= Percy Quirke =

Australian politician

Percival Hillam Quirke (29 July 1898 - 25 March 1972) was an Australian politician.

A farmer and soldier prior to entering politics, Quirke contested the normally safely conservative federal seat of Wakefield in a 1938 by-election as an independent. He finished a distant third on the primary vote, with 22.8 percent behind former Liberal and Country League Premier Richard Layton Butler and Labor challenger Sydney McHugh. However, on the second count, almost 83 percent of his preferences flowed to McHugh, enough for McHugh to decisively defeat Butler with 56 percent of the two-party vote.

Quirke later won the South Australian House of Assembly seat of Stanley, serving from 1941 to 1948 as a Labor member. He left Labor in 1948 and continued to contest and win the seat of Stanley as an independent. When Stanley was abolished in the redistribution preceding the 1956 election, he contested and won the seat of Burra, defeating incumbent LCL member George Hawker. He joined the LCL in 1963, continuing to hold Burra until he resigned from politics in 1968.

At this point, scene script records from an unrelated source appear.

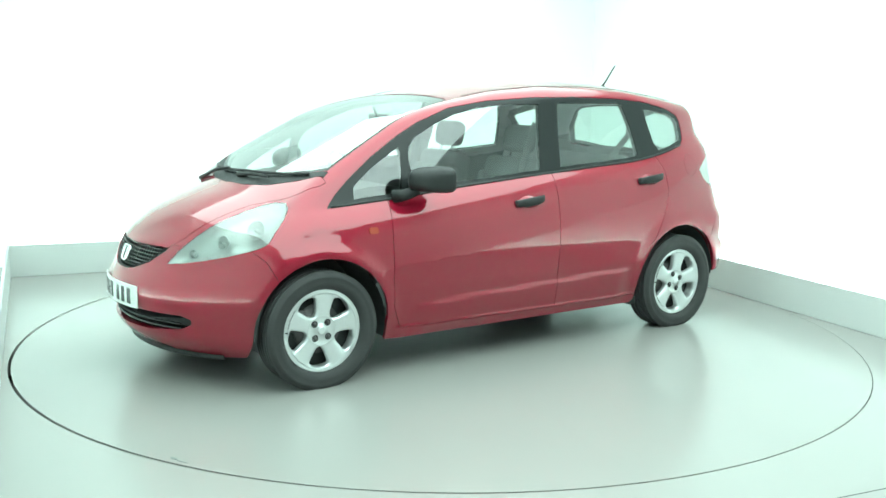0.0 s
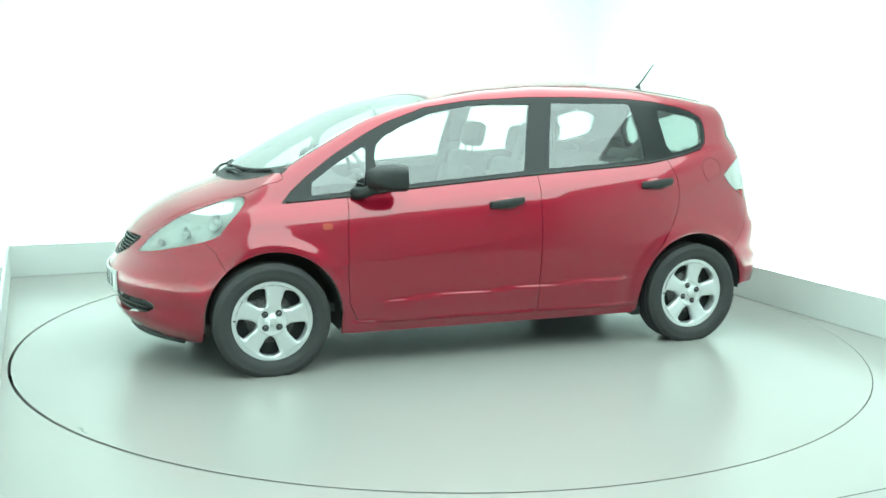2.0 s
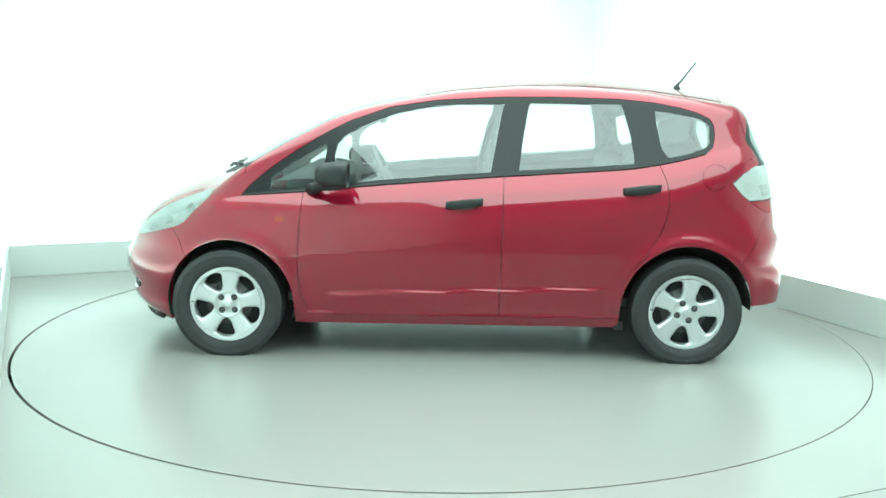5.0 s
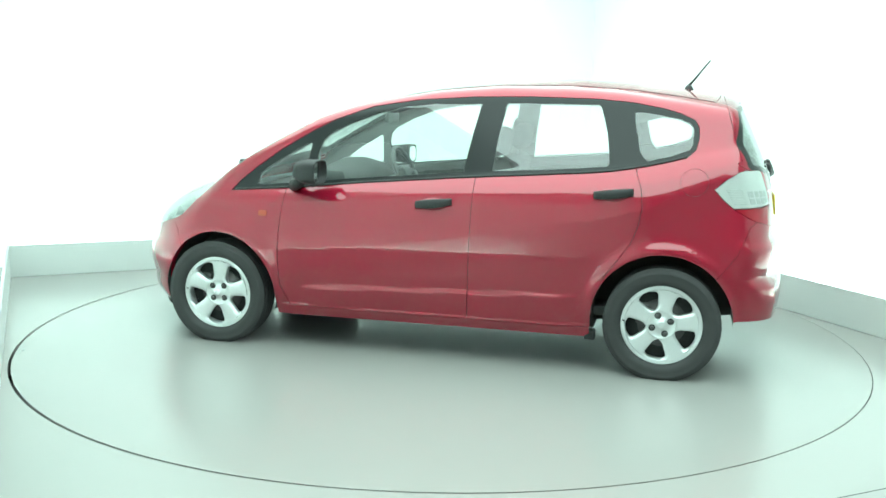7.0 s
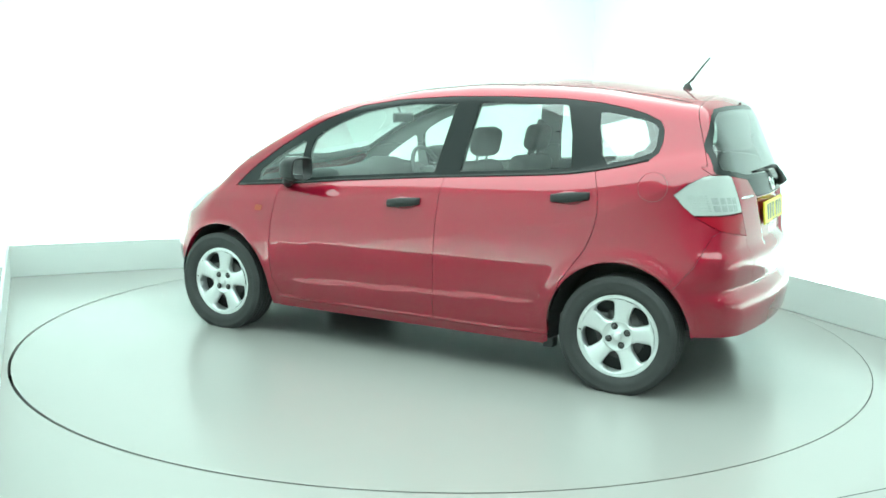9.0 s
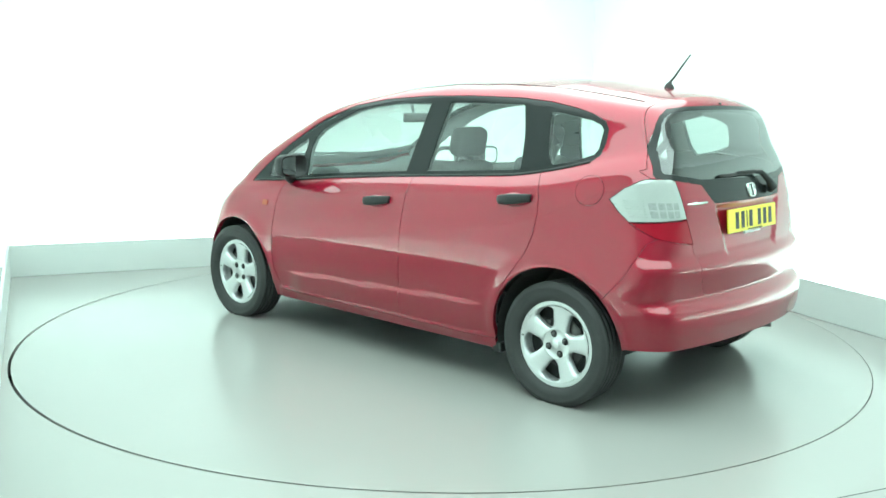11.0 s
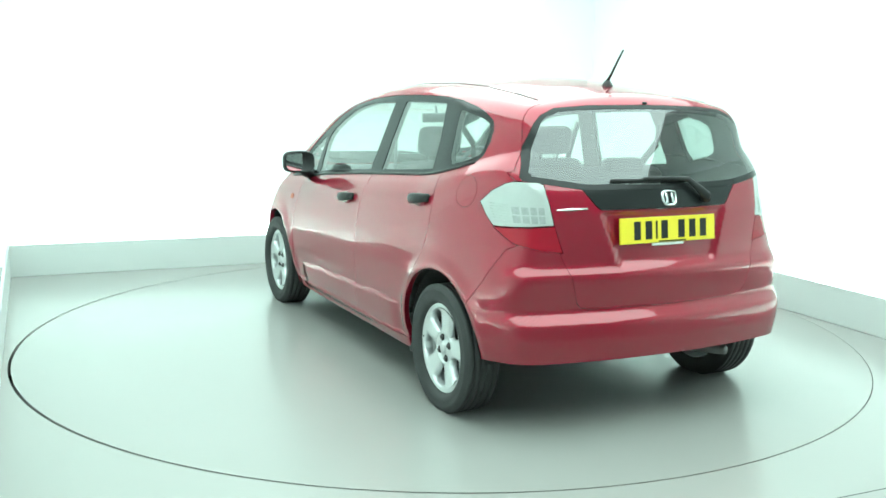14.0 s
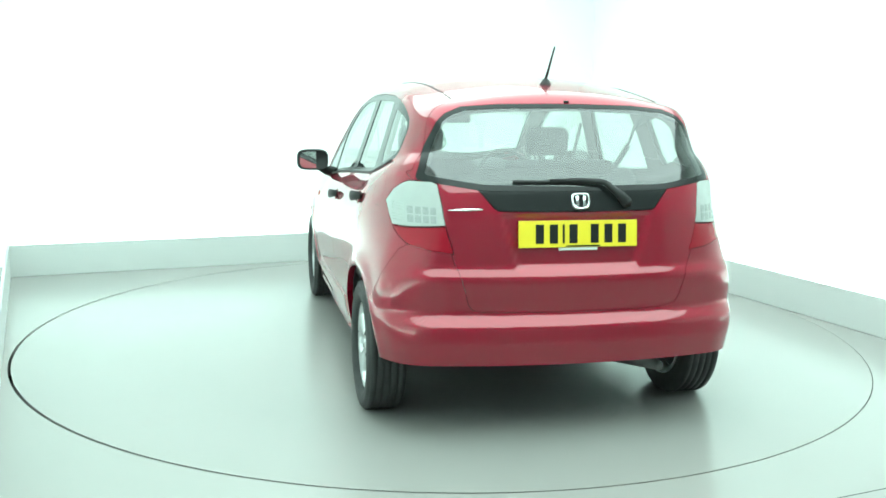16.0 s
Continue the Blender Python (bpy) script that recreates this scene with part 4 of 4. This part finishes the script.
def build_underside(car):
    bm = bmesh.new()
    box(bm, 0.0, 0, 0.235, 1.75, 1.46, 0.10, 0.03)
    box(bm, 1.30, 0, 0.26, 0.80, 0.84, 0.16, 0.04)
    box(bm, -1.28, 0, 0.41, 0.80, 0.96, 0.12, 0.04)
    part("underbody", bm, M_UNDER, car, "dark underbody")
    for x, r in ((1.235, 0.347), (-1.245, 0.358)):
        for s in (1, -1):
            bm = bmesh.new()
            prof = [(x + r * 1.0 * math.cos(a), 0.295 + r * 1.0 * math.sin(a)) for a in np.linspace(-0.25 if x > 0 else -0.22, math.pi + (0.25 if x > 0 else 0.0), 26)]
            y0, y1 = 0.50, 0.80
            a = [bm.verts.new((px, s * (min(y1, float(half_width(np.array(px), np.array(max(pz, 0.25)))) - 0.008)), pz)) for px, pz in prof]
            b = [bm.verts.new((px, s * y0, pz)) for px, pz in prof]
            for i in range(len(prof) - 1):
                bm.faces.new((a[i], a[i + 1], b[i + 1], b[i]))
            bm.faces.new(b)
            bmesh.ops.recalc_face_normals(bm, faces=bm.faces[:])
            part("arch_liner", bm, M_UNDER, car, "black wheel arch liner", False)
    for sgn in (1, -1):
        bm = bmesh.new()
        box(bm, -0.885, sgn * 0.765, 0.198, 0.055, 0.07, 0.05, 0.008)
        part("sill_guard", bm, M_BLACK, car, "black plastic guard at the sill end")
    bm = bmesh.new()
    tube(bm, [(nose_x(y, 0.175) - 0.012, y, 0.160) for y in np.linspace(-0.60, 0.60, 25)], 0.014, 8)
    part("front_lip", bm, M_BLACK, car, "black plastic lip under the front bumper")
    bm = bmesh.new()
    tube(bm, [(-0.2, -0.25, 0.20), (-1.1, -0.28, 0.21), (-1.35, -0.35, 0.24), (-1.76, -0.42, 0.27)], [0.02, 0.02, 0.06, 0.022], 12)
    part("exhaust", bm, M_STEEL, car, "dull steel exhaust")
    bm = bmesh.new()
    tube(bm, [(-1.25, -0.66, 0.29), (-1.15, -0.2, 0.27), (-1.15, 0.2, 0.27), (-1.25, 0.66, 0.29)], 0.03, 10)
    part("rear_axle", bm, M_UNDER, car)
    bm = bmesh.new()
    tube(bm, [(1.25, -0.66, 0.29), (1.25, 0.66, 0.29)], 0.025, 10)
    part("drive_shaft", bm, M_UNDER, car)


def build_car():
    car = tagged(new("car"), "red five-door hatchback with silver alloy wheels on the turntable", "car")
    made = build_skin(car)
    for x, y, turn in ((1.25, 0.754, 48), (1.25, -0.754, 20), (-1.25, 0.754, 45), (-1.25, -0.754, 66)):
        build_wheel(car, x, y, turn, 133 if x > 0 else 158)
    build_grilles(car)
    plate_of(car, True)
    plate_of(car, False)
    build_fittings(car, made)
    build_cabin(car)
    build_underside(car)
    return car


CAR = build_car()


# ---------------------------------------------------------------- marks on the table
def build_marks():
    for a, r, w, h in ((29.8, 2.402, 0.045, 0.014), (31.0, 2.415, 0.05, 0.005)):
        bm = bmesh.new()
        q = Matrix.Rotation(math.radians(a), 4, "Z")
        slab(bm, [q @ Vector((r + sx * h, sy * w, 0.0015)) for sx, sy in ((-.5, -.5), (.5, -.35), (.5, .5), (-.5, .3))], (0, 0, -0.001))
        part("scuff", bm, M_PATCH, TABLE, "dark scuff near the rim", False)


build_marks()


def motions():
    rows_car, rows_table = [], []
    for k in range(33):
        t = k * 0.5
        a = TURN_START + TURN_RATE * t
        at = Matrix.Rotation(math.radians(a), 4, "Z")
        rows_car.append((t, at @ Matrix.Translation(CAR_ON_TABLE)))
        rows_table.append((t, at))
    walk(CAR, rows_car)
    walk(TABLE, rows_table)


motions()
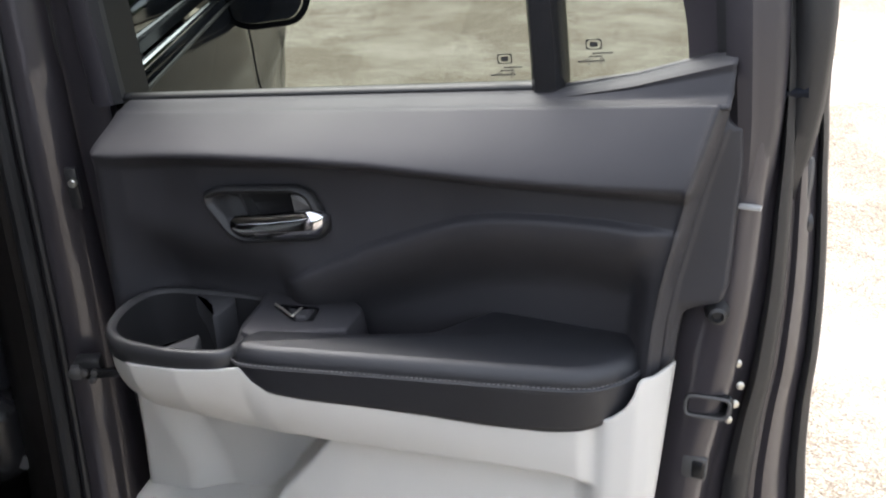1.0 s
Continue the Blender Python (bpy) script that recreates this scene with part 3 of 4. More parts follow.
slot = rounded([(-0.021, -0.009), (0.021, -0.009), (0.021, 0.009), (-0.021, 0.009)], 0.008)
body("pressed_slot", moved(tube([(p.x, p.y, 0) for p in slot + slot[:1]], 0.0035, 6), facing((0.159, -0.281, 1.242), (0.95, 0.3, 0.1), -8) @ Matrix.Scale(0.68, 4)), LIT_PAINT)
strap = thing("check_strap", (0.149, 0.50, 1.065), label="greasy black door check strap on the front pillar", category="check strap")
part("strap_bracket", box((-0.025, -0.02, -0.016), (0.012, 0.004, 0.016), 0.004), HARD, strap)
part("strap_arm", box((-0.008, -0.034, -0.008), (0.055, -0.02, 0.004), 0.003), BLACK, strap)
part("strap_bolt", moved(turned([(0.012, 0.0), (0.012, 0.008), (0.007, 0.011)], 6), pose(-0.022, -0.02, 0.0, 90, 0, 0)), SHELL, strap)
for dx, dz in ((-0.006, 0.006), (0.004, -0.006), (0.008, 0.005)):
    part("strap_link", moved(turned([(0.0055, 0.0), (0.0055, 0.006), (0.003, 0.008)], 8), pose(dx, -0.034, dz, 90, 0, 0)), SHELL, strap)
hinge = part("door_hinge", moved(box((-0.012, -0.004, -0.03), (0.004, 0.006, 0.03), 0.003), car_shift @ Matrix.Translation((0.172, 0.512, 1.335))), HARD, car)
part("hinge_bolt", moved(turned([(0.006, 0.0), (0.006, 0.006), (0.004, 0.008)], 10), car_shift @ Matrix.Translation((0.170, 0.508, 1.345)) @ pose(0, 0, 0, 90, 0, 0)), STEEL, hinge)


# ---- the open rear door ----
# its own axes: x along the door from the hinges, -y towards the cabin side, z up; D(u, w, z) has w towards the cabin
door = thing("car_door", (0.13, 0.50, 0), -30.0, label="open rear car door, dark upper trim and pale grey lower trim", category="car door")


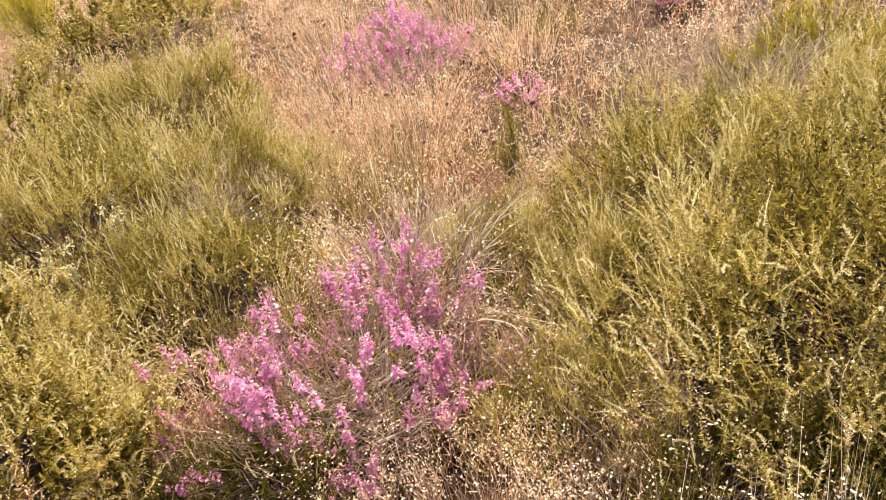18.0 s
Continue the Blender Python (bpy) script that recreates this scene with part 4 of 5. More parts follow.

Quirke and the other independent in the legislature, Tom Stott held the balance of power at the 1962 election. They both provided confidence and supply to the Playford Liberal and Country League (LCL) as a minority government in the hung parliament, allowing Playford to remain in power for what would be his final term. Stott became Speaker of the South Australian House of Assembly following the election. In 1963 Quirke ceased being an independent, joined the LCL, and served in the Playford LCL ministry in the portfolios of Irrigation, Lands, and Repatriation until the LCL lost government at the 1965 election.